Find the limit of sequence $x_{n} = (\frac{1}{n},\frac{1}{n})$ with respect to the topology $$\tau = \{(n,\infty)\times (n, \infty): n \in \mathbb{N} \} \cup \{\emptyset,\mathbb{R^2}\}.$$
My work. Let $x$ be a limit.
If $x<0$, every number can be a limit, because in this case neighbourhood of $x$ is $\mathbb{R}$.
If $x > 0$. For example, if $x = (0,0)$, neighbourhood looks like $(0,\infty)\times (0, \infty)$. So, here is not limit for sequence $x_n$?? Or limit equals $(1,1)$??
On
Hint. Note that the sequence $\left((\frac{1}{n},\frac{1}{n})\right)_{n\geq 1}$ is eventually contained in $\mathbb{R}^2\setminus ((1,\infty)\times(1,\infty))$.
On
Let's abstract a bit: the topology is just a decreasing sequence of open sets $U_1 \supset U_2 \supset U_3 \supset \ldots $ with empty intersection, and the compulsory $\emptyset, X$ are open too. It's quite easy to check that this always gives a topology.
Now in our case, $U_n = (n,\infty) \times (n, \infty)$ of course and the sequence has the property:
$$\forall n: x_n \in U_0, x_n \notin U_1$$
Now for any point $p$ not in $U_1$, the only open neighbourhoods it has are (possibly $U_0$) and in $X$, and in both cases, this contains the whole sequence.
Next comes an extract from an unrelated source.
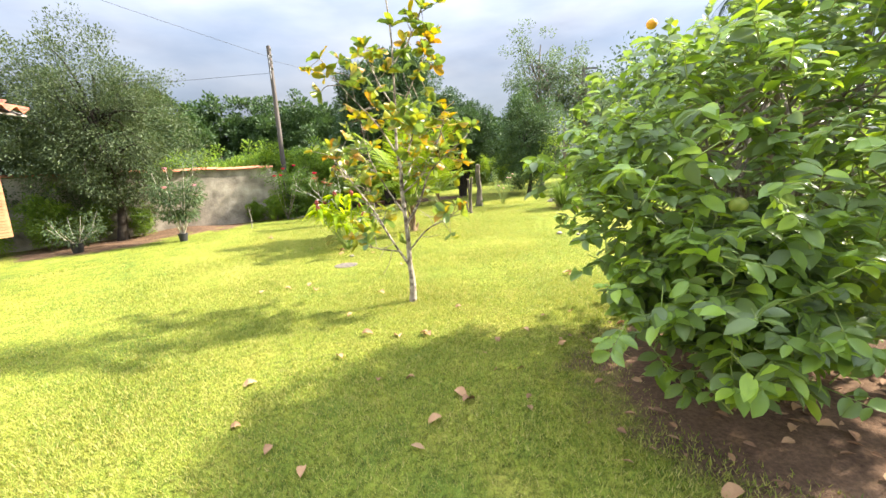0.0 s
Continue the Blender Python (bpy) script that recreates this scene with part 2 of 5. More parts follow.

So $x_n \to p$ for $p \notin U_1$ and if $p \in U_1$, then $U_1$ is a neighbourhood of $p$ such that no tail of the sequence lies in it (it entirely misses the sequence in fact), and so $x_n$ cannot converge to $p$.
So there lots of limits for this sequence : all points $(x,y) \notin (1,\infty) \times (1,\infty)$ i.e. all $(x,y)$ with $x \le 1$ or $y \le 1$.
The only neighbourhood of $x_n$ for $n>1$ is $\mathbb{R}^2$. Since for any point in $\mathbb{R}^2\setminus((1,\infty)\times(1,\infty))$, $\mathbb{R}^2$ is the only neighbourhood incidentally containing infinitely many points of $\{x_n\}$. points $\mathbb{R}^2\setminus((1,\infty)\times(1,\infty))$ is set of limit points of $\{x_n\}$.